Introduction to Vectors in Physics

Vectors are a simple approach to solving many classical problems, including dynamics, ballistics, and problems dealing with gravitation. In fact, vectors are so integral to physics that most courses begin with instruction on their use. Thus it is essential that any physics student has a firm grasp on the concepts presented here.

Section 1.0 - The Scalar Value

A scalar is any data that has only magnitude (an amount, or a number), but not direction. Thus it is a one-dimensional unit of data. Notable scalars include speed, distance, time, mass, and luminosity.

Section 2.0 - The Vector Value

A vector is a two-dimentional piece of data, including both magnitude and direction components. Although more than one piece of information is contained within a vector, it is still considered as one unit of data. Because of their two-dimensional nature, vectors can be effectively represented on a euclidean plane. The direction is represented as an angle.

Section 3.0 - Adding Simple Vectors

As vectors can be described on a euclidean plane, the distance between two vectors can be calculated using the formula for the distance between two points, where the points are the endpoints of the vectors. Therefore, a combination of trigonometry and basic geometry can be used to solve for the endpoints of the vector, which can then serve in the equation.

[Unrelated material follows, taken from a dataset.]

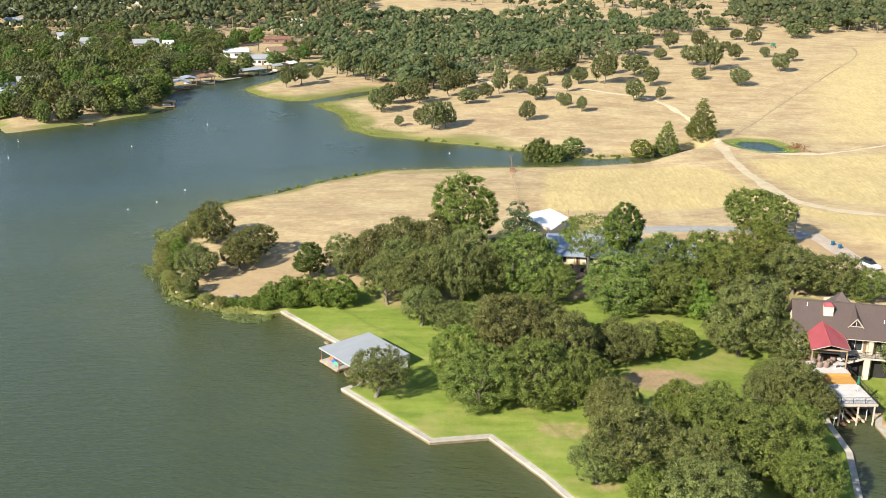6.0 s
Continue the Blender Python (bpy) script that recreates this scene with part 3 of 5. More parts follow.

Section 4.0 - Components of Vectors

Any vector can be broken into two components: a horizontal (x) component, as well as a vertical (y) component. If the magnitude (d) and angle (a) of a vector is known, the horizontal component of the vector is:

x = d cos a

The vertical (y) component is then:

y = d sin a

Section 5.0 - Sample Problem

Force A is applied to a ball at 50 degrees with a magnitude of 50N. Force B is applied with a magnitude of 20N at 120 degrees. What is the magnitude of the resulting force?

To solve this problem, simply split the two vectors into their components.

Xa = 50 cos 50

Ya = 50 sin 50

Xb = 20 cos 120

Yb = 20 sin 120

The resultant vector is simply equal to the sum of the components:

Rx = Xa + Xb

Ry = Ya + Yb

Therefore, the points (Xa, Ya) and (Xb, Yb) are substituted into the distance formula, yielding the result of 36.5N

Conclusion:

These are the basics of vectors in physics. A good knowledge of vectors is essential to the success of any physics student. Good luck, and happy calculating!